Recently, I’ve had lengthy discussions on the topic of dither with a couple of different people—of opposite views. One believes that everything should be dithered, including truncations to 24-bit. The other feels that dither is a waste of time even for 16-bit, and is needed only for shorter word lengths, rarely used today.
This got me thinking about how to give perspective on the truncation distortion and dither levels we’re talking about for 16-bit and 24-bit files. The usual demonstration would be to find or create a recording that is not unrealistic, yet produces noticeable truncation distortion at the bit levels we’re interested in—which is mainly near the floor of 16-bit and 24-bit samples.
But it occurred to me that people don’t have a good idea of how loud the distortion levels are by themselves, and that should be the place to start. I thought of a way to generate signals of those levels with no distortion of their own.
Perfect audio
Are you ready to listen to perfect digital audio files? By perfect I mean that they are exactly what they are designed to be. If I’d tried for low-level sine waves, for instance, they would be crude, distorted approximations. Instead, I created square waves at precise bit levels to avoid quantization errors, synchronized to the sample rate to avoid aliasing. The sample values are exact—they are not values that are “close” to expected values—and the harmonic content is representative of truncation effects at those levels.
The signal begins with the LSB set (we’ll call this “+1”), then the next sample is negated (-1). This repeats (+1, -1, +1, -1, …) for a short duration, then the period increases by one sample (+1, +1, -1, -1, +1, +1, -1, -1, …) for a short duration, and the process continues, increasing the period by one sample each time. This is a classic “divide by n” oscillator. You’ll notice that the pitch resolution is very poor at the beginning, as the second tone is an octave down from the first (which is at Nyquist and will be swallowed by your reconstruction filter), but gets better and better as pitch drops and each additional sample is a small percentage of the period. The waveform amplitude is not the smallest possible—toggling between +1 and 0 would do that—but is representative of the amplitude of the smallest truncation effects for bipolar signals.
So, the sound starts dropping at discrete frequencies, and moves increasingly towards a smooth frequency sweep.
Listening tests
Listen to these files on a quality monitoring system. First, the generated test signal toggling at the level of the fifth bit, moderately loud, so that you can become familiar with what you’ll be listening for at the lower levels:
Sweep at the 5th bit level (-24.1 dB)
All files are 24-bit. The difference is that the +1 level for the 24-bit version is the 24th bit, for the 16-bit version it’s the 16th bit, and for the 5-bit version it’s the 5th bit (making it 2048 times, or 66 dB, louder than the 16-bit version).
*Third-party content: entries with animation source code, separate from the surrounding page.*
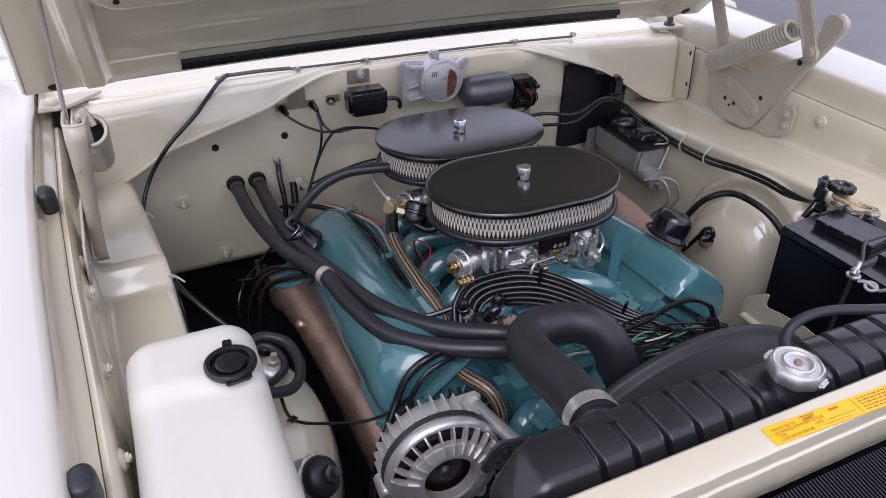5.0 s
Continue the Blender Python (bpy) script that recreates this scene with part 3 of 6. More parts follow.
def hood():
    h = thing("hood", "cream car hood propped open, braced underside with stamped openings", "hood", (0, 0.175, 1.055))
    a = rounded([(-0.537, 0.316), (-0.338, 0.322), (-0.485, 0.92), (-0.508, 0.92)], [0.022, 0.05, 0.01, 0.01])
    am = [(-x, y) for x, y in a][::-1]
    b = rounded([(-0.125, 0.322), (0.125, 0.322), (0.222, 0.415), (0.05, 0.63), (-0.05, 0.63), (-0.222, 0.415)], [0.06, 0.06, 0.045, 0.045, 0.045, 0.045], 8)
    c = rounded([(-0.25, 0.60), (-0.06, 0.80), (-0.33, 0.92)], 0.03)
    cm = [(-x, y) for x, y in c][::-1]
    d = rounded([(-0.16, 0.72 + 0.25), (0.0, 0.74), (0.16, 0.97)], 0.03)
    cuts = [a, am, b, c, cm, d]
    notch = [(-0.80, 0.388), (-0.715, 0.381), (-0.703, 0.366), (-0.698, 0.346), (-0.701, 0.315), (-0.715, 0.290), (-0.727, 0.276), (-0.80, 0.27)]
    notch_m = [(-x, y) for x, y in notch][::-1]
    slot = rounded([(-0.681, 0.25), (-0.666, 0.25), (-0.660, 0.338), (-0.674, 0.338)], 0.005, 3)
    slot_m = [(-x, y) for x, y in slot][::-1]
    boxes = [(min(p[0] for p in q), max(p[0] for p in q), min(p[1] for p in q), max(p[1] for p in q)) for q in cuts]

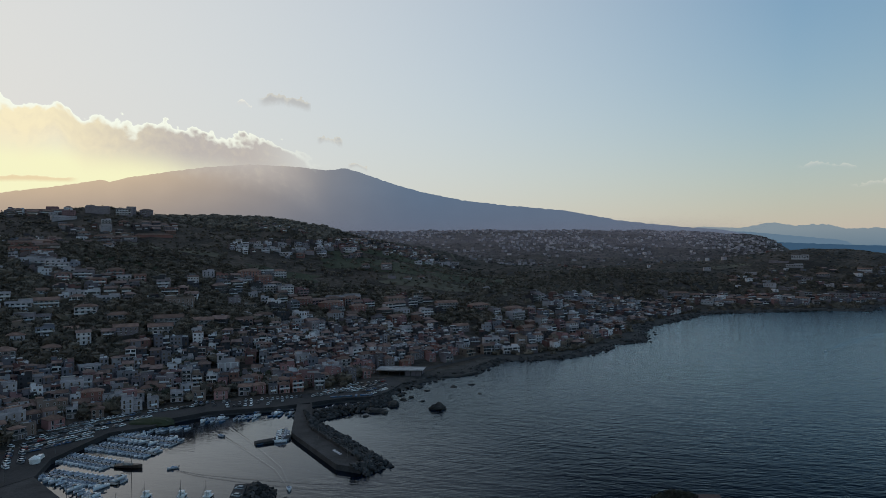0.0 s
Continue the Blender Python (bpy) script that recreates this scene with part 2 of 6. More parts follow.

Now for 16-bit. Start by setting your monitoring level to as loud as you would normally play music, by running a song through it. Crank it up, but don’t hurt your ears. Then play this file by itself:
Sweep at the 16th bit level (-90.3 dB)
On a quality system at a relatively high monitoring level, you’ll have no problem hearing this sweep. After listening a few times, you might want to play a song again to remind yourself of the relative level of the test signal. Think about how difficult it would be to hear the test signal during the chunking guitars of a rock tune, but how it might be heard in the fading of quiet piano notes in classical music. (Yes, truncation noise can resulting in more of a tearing sound that the tone of the test sweep, but the relative levels are still representative of the relationship.)
Now, 24-bit. Warning: Do NOT try to compensate by cranking your volume level. You are NOT going to hear this signal anyway, and you risk making a mistake and assaulting your ears horrifically, or blowing speakers. No matter how great you think your 24-bit converters are, it and all of your other gear generate higher levels of noise than the 24th-bit level.
Sweep at the 24th bit level (-138.5 dB)
If you want to try other levels, use a sample editor (such as the free Audacity, or your favorite DAW) to boost the level 2x, or 6.02 dB, for every additional bit that you want to move up.
Think about the levels, and at what bit levels you’d care to conceal truncation distortion with dither, and I’ll comment further in a future article.
Don’t forget noise-shaped dither, though, which can *increase* the dynamic range of 16-bit audio, up to 120 dB.
http://people.xiph.org/~xiphmont/demo/neil-young.html
Not forgetting it—and I’d say that it increases subjective, or perceived dynamic range—but this article is about getting a feel for the distortion levels of a non-dithered signal…
I’m not sure how, but I’m positive I heard the -138.5 dB waveform. I listened to the files on my iMac 3.4 GHz Quad-Core Intel Core i7 running OS X 10.8.4, with Audio Device settings on 96kHz, 32-bit float, 0.0 dB, all factory OEM parts. I listened through my Shure SRH840 circumaural closed-back headphones. Static was incredibly low despite the lack of equipment I used to listen. Am I nuts? Was I simply hearing a resonate change in the static?
These are the questions that haunt me… Nah! I already know I’m crazy.
It’s possible that there is some non-linear aspect of the iMac output, including the sample rate conversion, but it would have to be large in order to hear anything.